- _Your goal_: Report every line below that holds the word "with".

- _Collected material_:
┄┄┄┄┄┄┄┄┄┄┄┄┄┄┄┄┄┄┄┄

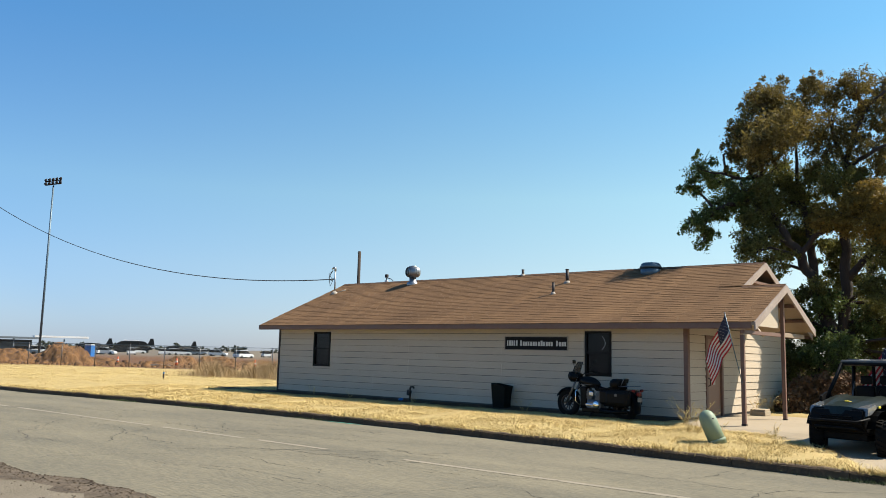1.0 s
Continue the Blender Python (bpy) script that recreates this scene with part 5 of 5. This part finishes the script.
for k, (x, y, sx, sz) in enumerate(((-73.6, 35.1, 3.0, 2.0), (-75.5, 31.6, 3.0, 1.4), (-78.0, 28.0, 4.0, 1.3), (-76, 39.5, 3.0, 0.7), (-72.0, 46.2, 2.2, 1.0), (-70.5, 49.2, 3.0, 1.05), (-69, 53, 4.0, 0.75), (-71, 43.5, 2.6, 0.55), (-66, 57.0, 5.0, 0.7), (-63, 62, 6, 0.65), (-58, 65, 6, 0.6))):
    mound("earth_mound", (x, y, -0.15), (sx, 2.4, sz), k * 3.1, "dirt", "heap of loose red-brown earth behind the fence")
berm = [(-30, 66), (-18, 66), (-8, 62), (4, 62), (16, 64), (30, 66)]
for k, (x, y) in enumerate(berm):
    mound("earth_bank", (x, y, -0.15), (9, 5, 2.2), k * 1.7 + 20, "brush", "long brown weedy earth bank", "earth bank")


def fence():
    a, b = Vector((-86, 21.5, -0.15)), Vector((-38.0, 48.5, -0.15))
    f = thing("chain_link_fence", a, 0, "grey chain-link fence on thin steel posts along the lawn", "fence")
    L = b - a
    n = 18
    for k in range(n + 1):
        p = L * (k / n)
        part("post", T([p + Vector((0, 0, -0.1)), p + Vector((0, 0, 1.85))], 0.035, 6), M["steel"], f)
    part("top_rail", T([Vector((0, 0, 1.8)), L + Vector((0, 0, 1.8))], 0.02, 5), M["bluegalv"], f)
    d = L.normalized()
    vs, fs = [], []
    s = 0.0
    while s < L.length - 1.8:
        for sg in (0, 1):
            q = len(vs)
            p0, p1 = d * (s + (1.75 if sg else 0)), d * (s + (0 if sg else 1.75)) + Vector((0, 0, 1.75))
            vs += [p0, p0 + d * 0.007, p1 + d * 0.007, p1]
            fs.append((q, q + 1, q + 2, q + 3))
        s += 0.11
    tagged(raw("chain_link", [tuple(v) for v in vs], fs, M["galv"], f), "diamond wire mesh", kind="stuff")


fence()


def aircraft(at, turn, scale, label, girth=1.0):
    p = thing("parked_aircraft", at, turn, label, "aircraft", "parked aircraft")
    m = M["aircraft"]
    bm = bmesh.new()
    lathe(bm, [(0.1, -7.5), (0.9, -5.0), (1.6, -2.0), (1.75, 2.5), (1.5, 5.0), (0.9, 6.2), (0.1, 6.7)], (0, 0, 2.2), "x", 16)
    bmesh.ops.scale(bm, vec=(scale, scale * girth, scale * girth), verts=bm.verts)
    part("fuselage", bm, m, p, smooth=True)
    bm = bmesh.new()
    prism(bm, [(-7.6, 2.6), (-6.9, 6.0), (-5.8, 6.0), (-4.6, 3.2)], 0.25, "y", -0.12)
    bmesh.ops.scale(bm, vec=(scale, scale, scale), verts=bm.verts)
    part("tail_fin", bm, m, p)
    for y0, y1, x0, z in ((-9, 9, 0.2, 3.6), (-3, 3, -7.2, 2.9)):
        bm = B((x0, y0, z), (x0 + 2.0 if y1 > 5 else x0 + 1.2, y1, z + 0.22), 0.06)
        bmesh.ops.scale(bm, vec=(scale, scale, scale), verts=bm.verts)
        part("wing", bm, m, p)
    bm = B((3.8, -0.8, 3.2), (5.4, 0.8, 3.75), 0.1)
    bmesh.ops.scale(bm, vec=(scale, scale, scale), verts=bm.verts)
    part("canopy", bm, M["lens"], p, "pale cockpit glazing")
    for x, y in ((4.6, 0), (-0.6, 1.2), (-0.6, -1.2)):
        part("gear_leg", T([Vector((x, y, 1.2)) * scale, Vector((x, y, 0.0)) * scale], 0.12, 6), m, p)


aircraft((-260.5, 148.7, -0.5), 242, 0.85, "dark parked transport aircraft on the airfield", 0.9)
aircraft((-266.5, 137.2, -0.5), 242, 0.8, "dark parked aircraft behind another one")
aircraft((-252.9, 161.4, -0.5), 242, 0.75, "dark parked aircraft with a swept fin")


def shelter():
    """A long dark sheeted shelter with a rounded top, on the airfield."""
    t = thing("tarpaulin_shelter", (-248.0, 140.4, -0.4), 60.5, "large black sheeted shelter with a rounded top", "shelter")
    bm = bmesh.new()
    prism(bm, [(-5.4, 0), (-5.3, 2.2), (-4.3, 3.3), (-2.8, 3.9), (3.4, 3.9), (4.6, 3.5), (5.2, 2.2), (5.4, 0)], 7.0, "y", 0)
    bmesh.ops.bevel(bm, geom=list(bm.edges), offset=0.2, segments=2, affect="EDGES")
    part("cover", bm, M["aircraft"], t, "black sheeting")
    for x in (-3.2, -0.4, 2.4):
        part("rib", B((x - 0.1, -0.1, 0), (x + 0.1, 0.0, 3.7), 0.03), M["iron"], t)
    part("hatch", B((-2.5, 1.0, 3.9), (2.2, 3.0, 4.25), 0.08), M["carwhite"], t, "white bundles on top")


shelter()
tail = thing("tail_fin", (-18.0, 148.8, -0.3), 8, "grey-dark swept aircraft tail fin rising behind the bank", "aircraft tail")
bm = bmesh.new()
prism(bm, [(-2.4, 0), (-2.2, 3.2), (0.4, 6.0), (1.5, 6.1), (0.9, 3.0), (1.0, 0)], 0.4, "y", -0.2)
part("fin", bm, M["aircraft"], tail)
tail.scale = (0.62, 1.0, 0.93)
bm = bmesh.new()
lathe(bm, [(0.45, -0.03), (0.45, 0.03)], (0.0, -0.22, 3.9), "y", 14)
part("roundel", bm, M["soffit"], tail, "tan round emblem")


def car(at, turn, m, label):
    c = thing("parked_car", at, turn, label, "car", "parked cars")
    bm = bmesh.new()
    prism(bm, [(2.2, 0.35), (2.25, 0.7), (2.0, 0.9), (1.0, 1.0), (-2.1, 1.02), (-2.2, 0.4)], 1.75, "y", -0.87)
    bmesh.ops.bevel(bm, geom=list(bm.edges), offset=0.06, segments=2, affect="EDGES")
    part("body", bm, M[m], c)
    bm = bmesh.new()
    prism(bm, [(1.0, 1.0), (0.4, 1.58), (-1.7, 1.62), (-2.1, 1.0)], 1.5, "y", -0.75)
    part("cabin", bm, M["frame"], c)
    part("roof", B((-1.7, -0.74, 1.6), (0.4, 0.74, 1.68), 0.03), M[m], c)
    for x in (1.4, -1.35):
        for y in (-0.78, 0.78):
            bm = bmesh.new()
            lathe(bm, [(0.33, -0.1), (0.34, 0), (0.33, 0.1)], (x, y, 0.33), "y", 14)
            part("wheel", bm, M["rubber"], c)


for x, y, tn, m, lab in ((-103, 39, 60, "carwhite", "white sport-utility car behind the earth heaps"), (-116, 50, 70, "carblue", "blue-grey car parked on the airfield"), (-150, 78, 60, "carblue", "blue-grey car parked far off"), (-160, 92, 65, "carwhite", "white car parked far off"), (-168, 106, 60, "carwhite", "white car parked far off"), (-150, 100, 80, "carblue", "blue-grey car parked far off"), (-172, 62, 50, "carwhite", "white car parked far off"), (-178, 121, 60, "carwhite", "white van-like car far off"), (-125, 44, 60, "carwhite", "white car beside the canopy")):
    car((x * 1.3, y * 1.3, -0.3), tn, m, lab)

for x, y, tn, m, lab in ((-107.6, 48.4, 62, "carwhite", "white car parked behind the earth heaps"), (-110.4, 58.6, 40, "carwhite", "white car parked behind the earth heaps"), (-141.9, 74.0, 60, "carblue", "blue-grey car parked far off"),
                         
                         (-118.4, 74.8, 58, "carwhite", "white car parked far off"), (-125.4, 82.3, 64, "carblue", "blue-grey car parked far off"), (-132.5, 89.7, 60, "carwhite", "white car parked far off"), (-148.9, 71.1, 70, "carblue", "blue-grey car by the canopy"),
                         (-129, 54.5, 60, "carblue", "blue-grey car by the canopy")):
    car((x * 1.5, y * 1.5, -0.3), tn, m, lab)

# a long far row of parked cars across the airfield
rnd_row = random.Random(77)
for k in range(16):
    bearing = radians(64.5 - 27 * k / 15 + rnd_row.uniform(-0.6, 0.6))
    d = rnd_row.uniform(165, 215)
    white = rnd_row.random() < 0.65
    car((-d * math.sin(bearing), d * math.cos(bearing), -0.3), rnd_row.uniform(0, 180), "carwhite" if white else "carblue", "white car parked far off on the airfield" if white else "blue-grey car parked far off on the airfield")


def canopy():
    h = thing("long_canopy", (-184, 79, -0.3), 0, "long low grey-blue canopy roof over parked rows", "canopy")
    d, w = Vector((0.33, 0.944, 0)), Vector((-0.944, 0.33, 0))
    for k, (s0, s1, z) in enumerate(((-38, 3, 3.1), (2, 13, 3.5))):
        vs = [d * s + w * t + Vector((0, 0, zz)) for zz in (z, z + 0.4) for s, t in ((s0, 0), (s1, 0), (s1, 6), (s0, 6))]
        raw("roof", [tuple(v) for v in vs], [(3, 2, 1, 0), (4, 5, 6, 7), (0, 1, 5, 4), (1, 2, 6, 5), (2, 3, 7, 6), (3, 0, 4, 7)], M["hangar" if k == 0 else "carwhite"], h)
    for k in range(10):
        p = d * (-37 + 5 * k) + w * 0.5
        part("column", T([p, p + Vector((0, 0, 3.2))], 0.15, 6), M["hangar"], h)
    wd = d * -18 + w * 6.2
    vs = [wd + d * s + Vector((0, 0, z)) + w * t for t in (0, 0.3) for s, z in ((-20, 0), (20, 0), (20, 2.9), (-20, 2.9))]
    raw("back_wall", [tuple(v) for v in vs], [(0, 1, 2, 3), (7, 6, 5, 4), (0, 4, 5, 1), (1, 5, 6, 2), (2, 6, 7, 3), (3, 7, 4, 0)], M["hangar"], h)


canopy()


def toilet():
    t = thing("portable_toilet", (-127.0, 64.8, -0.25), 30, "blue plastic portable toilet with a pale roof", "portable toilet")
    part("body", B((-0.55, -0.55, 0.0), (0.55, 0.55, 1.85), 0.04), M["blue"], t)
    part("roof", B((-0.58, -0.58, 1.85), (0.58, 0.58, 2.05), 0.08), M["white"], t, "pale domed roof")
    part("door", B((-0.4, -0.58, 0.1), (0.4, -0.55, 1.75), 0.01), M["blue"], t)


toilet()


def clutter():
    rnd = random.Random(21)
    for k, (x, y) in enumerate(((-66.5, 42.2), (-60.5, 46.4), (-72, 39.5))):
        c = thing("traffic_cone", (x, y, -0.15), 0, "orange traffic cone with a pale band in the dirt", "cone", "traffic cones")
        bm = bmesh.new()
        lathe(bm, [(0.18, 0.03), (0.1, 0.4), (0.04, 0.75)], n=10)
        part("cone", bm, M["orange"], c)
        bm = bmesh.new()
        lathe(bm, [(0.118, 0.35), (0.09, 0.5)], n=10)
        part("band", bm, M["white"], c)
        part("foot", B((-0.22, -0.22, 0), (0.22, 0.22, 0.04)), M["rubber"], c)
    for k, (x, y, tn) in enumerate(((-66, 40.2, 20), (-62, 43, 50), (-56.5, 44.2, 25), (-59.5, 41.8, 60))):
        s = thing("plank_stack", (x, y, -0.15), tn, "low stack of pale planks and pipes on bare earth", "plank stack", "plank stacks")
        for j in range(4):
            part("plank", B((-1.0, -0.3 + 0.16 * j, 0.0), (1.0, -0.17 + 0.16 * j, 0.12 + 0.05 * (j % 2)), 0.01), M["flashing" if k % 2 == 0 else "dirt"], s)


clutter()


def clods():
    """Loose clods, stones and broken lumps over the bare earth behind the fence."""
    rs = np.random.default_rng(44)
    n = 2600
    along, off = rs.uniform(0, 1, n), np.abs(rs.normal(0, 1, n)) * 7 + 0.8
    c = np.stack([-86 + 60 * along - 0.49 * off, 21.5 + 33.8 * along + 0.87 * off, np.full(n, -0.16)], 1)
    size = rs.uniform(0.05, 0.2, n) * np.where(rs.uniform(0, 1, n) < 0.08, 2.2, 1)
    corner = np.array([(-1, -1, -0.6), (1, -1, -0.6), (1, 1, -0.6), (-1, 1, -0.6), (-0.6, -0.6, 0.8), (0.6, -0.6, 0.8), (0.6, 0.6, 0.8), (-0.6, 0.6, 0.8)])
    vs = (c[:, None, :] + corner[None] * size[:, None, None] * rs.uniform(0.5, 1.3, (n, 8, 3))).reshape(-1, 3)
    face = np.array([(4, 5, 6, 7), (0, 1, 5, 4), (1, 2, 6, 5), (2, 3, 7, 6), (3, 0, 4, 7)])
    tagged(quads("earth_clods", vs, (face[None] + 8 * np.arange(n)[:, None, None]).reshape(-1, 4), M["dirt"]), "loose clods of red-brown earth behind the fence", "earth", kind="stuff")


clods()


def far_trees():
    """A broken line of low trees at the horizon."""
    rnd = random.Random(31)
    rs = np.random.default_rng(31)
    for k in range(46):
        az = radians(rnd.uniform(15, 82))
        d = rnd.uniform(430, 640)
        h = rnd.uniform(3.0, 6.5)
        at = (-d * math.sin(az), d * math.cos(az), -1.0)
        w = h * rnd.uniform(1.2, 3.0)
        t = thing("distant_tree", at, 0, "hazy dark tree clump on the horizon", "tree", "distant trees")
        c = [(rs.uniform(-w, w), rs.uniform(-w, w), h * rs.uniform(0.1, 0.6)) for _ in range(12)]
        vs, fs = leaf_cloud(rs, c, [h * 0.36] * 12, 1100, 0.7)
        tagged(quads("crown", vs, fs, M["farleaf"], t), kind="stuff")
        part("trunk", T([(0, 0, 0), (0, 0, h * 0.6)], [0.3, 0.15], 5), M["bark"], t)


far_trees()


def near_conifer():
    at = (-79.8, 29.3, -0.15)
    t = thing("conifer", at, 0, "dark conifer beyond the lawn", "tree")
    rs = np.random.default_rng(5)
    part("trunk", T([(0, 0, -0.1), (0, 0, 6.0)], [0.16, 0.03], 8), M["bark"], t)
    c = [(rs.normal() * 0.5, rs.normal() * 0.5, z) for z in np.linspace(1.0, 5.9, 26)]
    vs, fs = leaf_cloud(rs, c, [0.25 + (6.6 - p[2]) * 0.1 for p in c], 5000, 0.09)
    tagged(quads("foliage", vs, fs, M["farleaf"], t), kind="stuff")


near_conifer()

┄┄┄┄┄┄┄┄┄┄┄┄┄┄┄┄┄┄┄┄

- _Result of this exercise_:
Continue the Blender Python (bpy) script that recreates this scene with part 5 of 5. This part finishes the script.
aircraft((-252.9, 161.4, -0.5), 242, 0.75, "dark parked aircraft with a swept fin")
    """A long dark sheeted shelter with a rounded top, on the airfield."""
    t = thing("tarpaulin_shelter", (-248.0, 140.4, -0.4), 60.5, "large black sheeted shelter with a rounded top", "shelter")
    t = thing("portable_toilet", (-127.0, 64.8, -0.25), 30, "blue plastic portable toilet with a pale roof", "portable toilet")
        c = thing("traffic_cone", (x, y, -0.15), 0, "orange traffic cone with a pale band in the dirt", "cone", "traffic cones")